Specific asanas were also tested individually so as to ascertain whether there were any specific benefits to be gained.*3 These included sirshasana, sarvangasana, halasana, bhujangasana, shalabhasana, mayurasana and paschimottanasana. Of these, sarvangasana had the most dramatic effects:

  1. The thyroid function and adrenocortical function showed more pronounced changes. An increased PBI level (a measure of thyroid function) indicated that this asana activates the thyroid gland to function.
  2. Respiratory function showed improvement such as increased chest expansion, better breath holding ability and a wider range of inhalation and exhalation (vital capacity).
  3. Again, there was an increase in the adrenocortical activity with increased levels of Cortisol and corticosteroids and decreased levels of catecholamines.

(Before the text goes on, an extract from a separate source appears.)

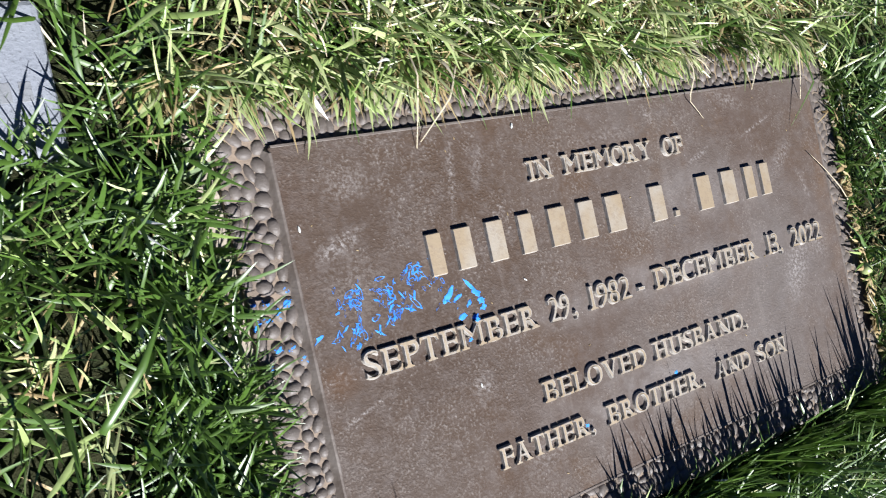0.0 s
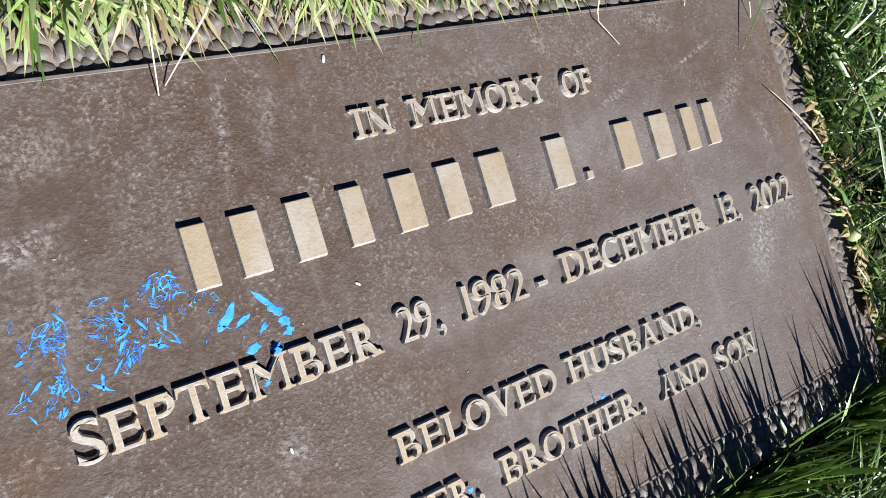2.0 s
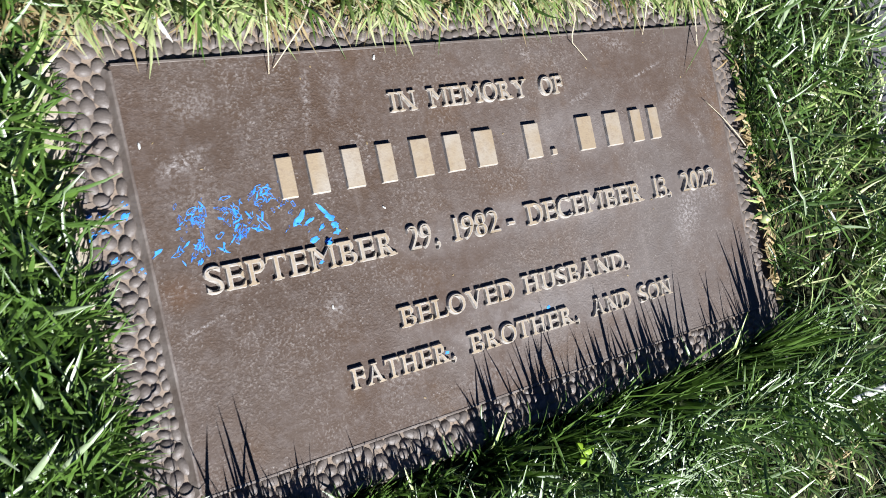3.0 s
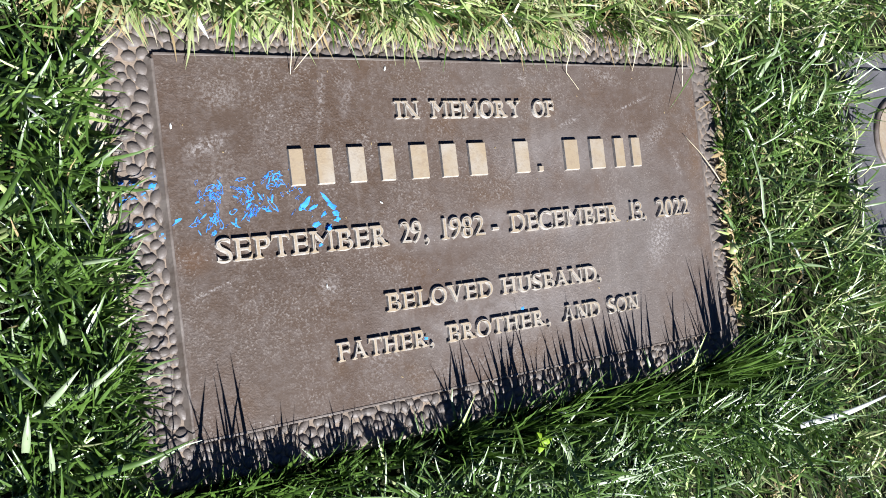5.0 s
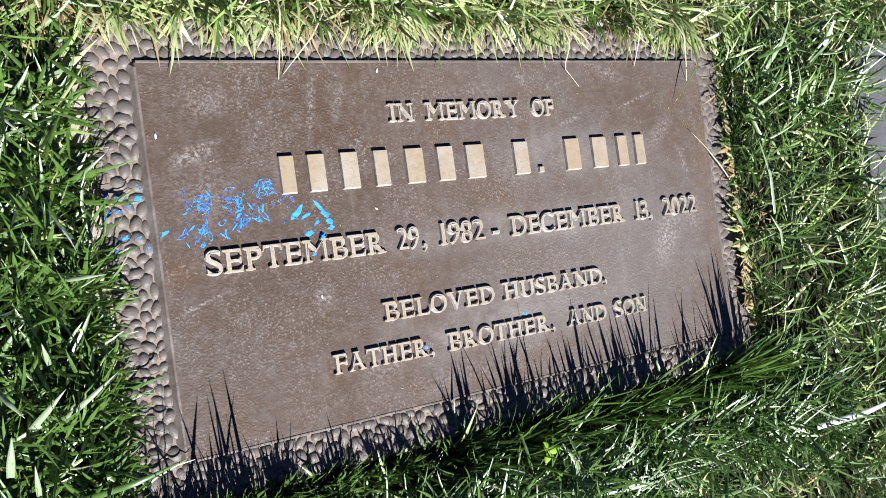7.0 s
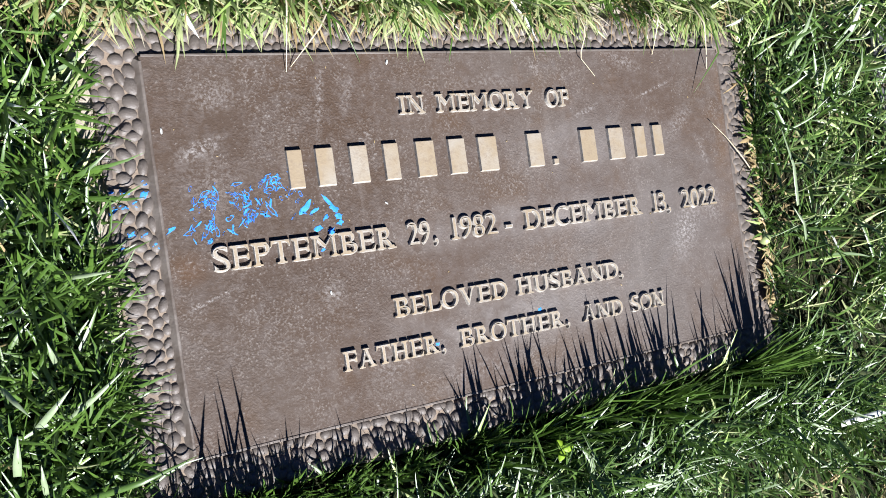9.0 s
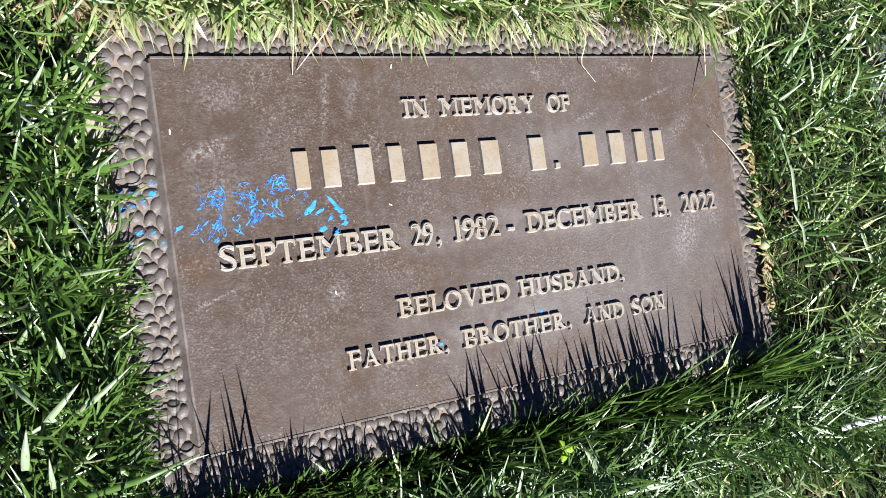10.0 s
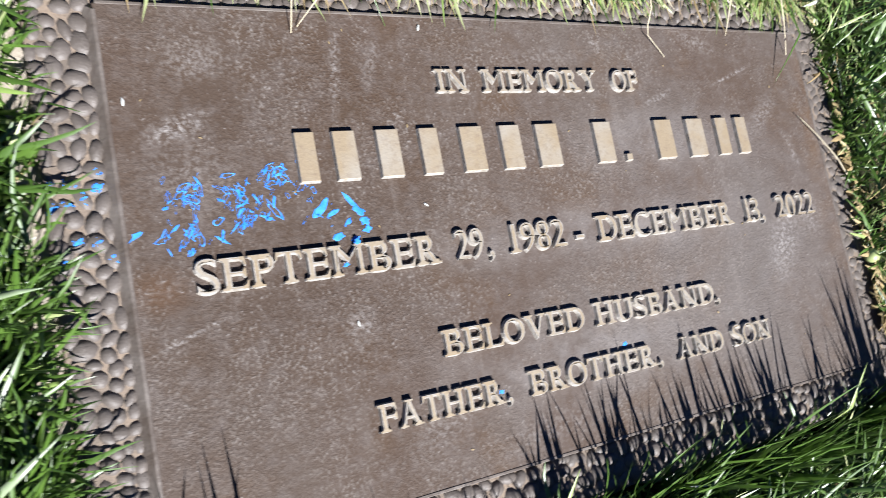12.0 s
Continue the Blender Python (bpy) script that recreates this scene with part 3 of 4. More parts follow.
def border_spots(seed):
    """Closely packed pebbles over the border's four strips: place, turn, half length and half width of each."""
    rng = np.random.default_rng(seed)

    def strip(n):
        p = np.stack([rng.uniform(OX0 + 0.0005, OX1 - 0.0005, n), rng.uniform(OY0 + 0.0005, OY1 - 0.0005, n)], 1)
        inner = (p[:, 0] > PX0 - 0.0022) & (p[:, 0] < PX1 + 0.002) & (p[:, 1] > PY0 - 0.001) & (p[:, 1] < PY1 + 0.001)
        return p[~inner]

    cloud = strip(80000)
    seeds = strip(5200)
    # drop the seeds that lie too near to others, then settle the rest into the middle of their cells
    keep = []
    for p in seeds:
        if all((p[0] - q[0]) ** 2 + (p[1] - q[1]) ** 2 > 0.0048 ** 2 for q in keep):
            keep.append(p)
    mids = np.array(keep)
    for step in range(5):
        owner = np.empty(len(cloud), int)
        for k in range(0, len(cloud), 4000):
            c = cloud[k : k + 4000]
            owner[k : k + 4000] = ((c[:, None, 0] - mids[None, :, 0]) ** 2 + (c[:, None, 1] - mids[None, :, 1]) ** 2).argmin(1)
        count = np.bincount(owner, minlength=len(mids)).clip(1)
        mids = np.stack([np.bincount(owner, cloud[:, i], len(mids)) / count for i in (0, 1)], 1)
    d = cloud - mids[owner]
    xx, yy, xy = (np.bincount(owner, v, len(mids)) / count for v in (d[:, 0] ** 2, d[:, 1] ** 2, d[:, 0] * d[:, 1]))
    turn = 0.5 * np.arctan2(2 * xy, xx - yy)
    half, gap = (xx + yy) / 2, np.sqrt(((xx - yy) / 2) ** 2 + xy ** 2)
    return zip(mids[:, 0], mids[:, 1], turn, 2 * np.sqrt(half + gap), 2 * np.sqrt(np.maximum(half - gap, 1e-8)))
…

All the asanas measured individually showed that they had the capacity to lower blood sugar and blood fat levels.

Pranayama

Ujjayi was practiced for only 7 minutes and this was followed by 5 minutes of rest before starting 10 minutes of bhastrika. This regime was practiced over 6 months and showed:

  1. Improved cardio-respiratory function. Breath holding increased from 85 to 110 seconds and there was a slight rise in blood pressure from a low systolic value of 104 to a more normal level of 110 millimetres of mercury.
  2. Adrenocortical activity increased indicating increased resistance to stress and the catecholamine levels decreased indicating bodily tranquillity.
  3. Blood sugar and fat levels decreased.

Meditation

Measurements were made at a 10 day Buddhist vipassana meditation course where practitioners meditated for 8 to 10 hours per day. The following was found:

  1. Adrenocortical activity decreased with lower levels of Cortisol, corticoids and urinary nitrogen. This was interpreted as indicating that meditation helps to alleviate stress.
  2. There was an increase in the acetylcholine level.

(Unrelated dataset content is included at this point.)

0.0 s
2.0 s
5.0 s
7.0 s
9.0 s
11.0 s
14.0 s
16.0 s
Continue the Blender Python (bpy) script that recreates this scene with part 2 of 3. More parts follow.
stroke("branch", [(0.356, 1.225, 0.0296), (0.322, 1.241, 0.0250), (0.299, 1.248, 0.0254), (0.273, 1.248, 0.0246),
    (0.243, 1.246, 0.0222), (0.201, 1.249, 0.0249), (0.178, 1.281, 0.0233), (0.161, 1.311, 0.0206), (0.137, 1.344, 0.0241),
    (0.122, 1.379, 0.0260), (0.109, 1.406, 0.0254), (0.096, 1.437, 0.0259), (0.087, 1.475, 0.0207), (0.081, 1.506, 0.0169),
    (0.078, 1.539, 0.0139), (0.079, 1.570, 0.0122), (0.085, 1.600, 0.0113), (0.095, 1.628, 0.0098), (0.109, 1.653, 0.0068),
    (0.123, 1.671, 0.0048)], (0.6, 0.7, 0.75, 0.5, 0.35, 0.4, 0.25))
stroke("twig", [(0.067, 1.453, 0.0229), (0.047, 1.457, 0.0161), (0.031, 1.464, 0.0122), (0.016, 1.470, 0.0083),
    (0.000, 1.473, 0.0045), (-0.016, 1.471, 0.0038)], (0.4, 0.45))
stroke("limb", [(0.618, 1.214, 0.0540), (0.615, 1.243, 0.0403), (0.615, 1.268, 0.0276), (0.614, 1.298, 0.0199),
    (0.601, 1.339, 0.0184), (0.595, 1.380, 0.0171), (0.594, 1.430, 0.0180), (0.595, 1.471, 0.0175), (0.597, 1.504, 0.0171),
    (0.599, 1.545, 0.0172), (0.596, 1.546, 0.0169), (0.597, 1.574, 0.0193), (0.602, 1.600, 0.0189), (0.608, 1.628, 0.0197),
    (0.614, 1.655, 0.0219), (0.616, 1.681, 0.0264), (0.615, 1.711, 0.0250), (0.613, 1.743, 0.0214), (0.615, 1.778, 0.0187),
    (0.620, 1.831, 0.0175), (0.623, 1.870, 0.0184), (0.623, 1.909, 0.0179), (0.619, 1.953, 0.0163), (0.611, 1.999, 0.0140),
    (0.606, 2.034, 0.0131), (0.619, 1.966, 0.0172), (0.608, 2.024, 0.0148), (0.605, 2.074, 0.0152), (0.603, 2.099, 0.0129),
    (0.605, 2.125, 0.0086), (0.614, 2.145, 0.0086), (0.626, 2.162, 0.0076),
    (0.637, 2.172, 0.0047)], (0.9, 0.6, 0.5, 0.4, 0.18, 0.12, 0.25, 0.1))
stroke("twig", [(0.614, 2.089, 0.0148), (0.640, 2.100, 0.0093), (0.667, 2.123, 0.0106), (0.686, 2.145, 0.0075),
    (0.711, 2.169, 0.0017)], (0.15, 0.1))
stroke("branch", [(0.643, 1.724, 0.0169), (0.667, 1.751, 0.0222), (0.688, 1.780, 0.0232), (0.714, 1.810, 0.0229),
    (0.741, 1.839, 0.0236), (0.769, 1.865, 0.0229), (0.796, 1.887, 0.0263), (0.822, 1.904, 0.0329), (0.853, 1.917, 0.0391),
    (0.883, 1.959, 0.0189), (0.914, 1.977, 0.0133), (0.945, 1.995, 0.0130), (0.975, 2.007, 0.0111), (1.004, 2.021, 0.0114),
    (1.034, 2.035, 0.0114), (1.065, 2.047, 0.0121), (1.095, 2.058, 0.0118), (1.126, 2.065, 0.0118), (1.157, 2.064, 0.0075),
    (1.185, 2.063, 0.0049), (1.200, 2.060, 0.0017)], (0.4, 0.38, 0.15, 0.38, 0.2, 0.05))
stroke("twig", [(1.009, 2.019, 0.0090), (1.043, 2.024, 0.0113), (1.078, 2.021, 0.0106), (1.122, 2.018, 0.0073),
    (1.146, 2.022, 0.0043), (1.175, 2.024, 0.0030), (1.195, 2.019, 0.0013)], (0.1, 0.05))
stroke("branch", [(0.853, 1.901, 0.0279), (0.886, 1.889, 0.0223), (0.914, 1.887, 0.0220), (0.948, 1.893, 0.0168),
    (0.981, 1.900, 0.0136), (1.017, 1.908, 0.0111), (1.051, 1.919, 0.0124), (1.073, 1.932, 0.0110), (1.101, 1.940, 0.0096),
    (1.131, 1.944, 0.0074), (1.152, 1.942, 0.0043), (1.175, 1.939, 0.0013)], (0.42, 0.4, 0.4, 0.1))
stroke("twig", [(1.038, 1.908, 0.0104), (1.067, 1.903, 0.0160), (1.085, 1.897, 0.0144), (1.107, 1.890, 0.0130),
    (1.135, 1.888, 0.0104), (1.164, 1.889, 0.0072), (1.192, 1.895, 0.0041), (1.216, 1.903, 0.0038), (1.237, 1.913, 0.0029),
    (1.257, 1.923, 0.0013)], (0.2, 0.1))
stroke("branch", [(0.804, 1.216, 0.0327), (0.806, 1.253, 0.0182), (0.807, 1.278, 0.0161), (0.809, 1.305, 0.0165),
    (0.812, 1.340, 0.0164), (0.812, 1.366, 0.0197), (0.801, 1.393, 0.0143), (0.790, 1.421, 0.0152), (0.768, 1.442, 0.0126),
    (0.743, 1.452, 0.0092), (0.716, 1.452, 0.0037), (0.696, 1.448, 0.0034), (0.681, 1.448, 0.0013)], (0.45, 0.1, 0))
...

These findings correlate with a physically calm and quiet body while mentally and neuro-physiologically they were more active, alert and creative. Corresponding findings in the EEG readings seem to confirm this. It appears that by keeping the body still and practising the technique, energy is made available for inner awareness.

Combined techniques

The effects of asana and pranayama on the body when compared with meditation are opposite. Therefore it is possible that by combining the two groups we can achieve a third state which blends the two components and creates balance and harmony in the body. Udupa states:

"The combined practice of selected asanas, pranayama and relaxation appear to be more useful... most of the asanas and pranayama produce bodily effects like vitalisation of endocrine functions and metabolic corrections. On the other hand meditation makes an individual more alert and aware as is evident from increased blood levels of different neuro-humors (chemicals secreted by the nervous system) and the related enzymes... (meditation) reduces the bodily stress which is evident from the reduced blood level of Cortisol and a lowered rate of urinary excretion of nitrogen. Therefore such practices may prove useful for persons suffering from anxiety states and depression."*6

By combining the three groups of practices into our daily sadhana we not only affect the muscles and joints but we stretch and massage our body in the process, even at the molecular level. Thereby we exercise and keep our body fit, well tuned and oiled. This research provides a good first step for our exploration deeper into the mechanisms of yoga.

References

*1-6. K.N. Udupa, "A Manual of Science and Philosophy of Yoga", 'Journal of Research in Indian Medicine, Yoga and Homeopathy', vol. II, no. I, 1976, pp. 1-103.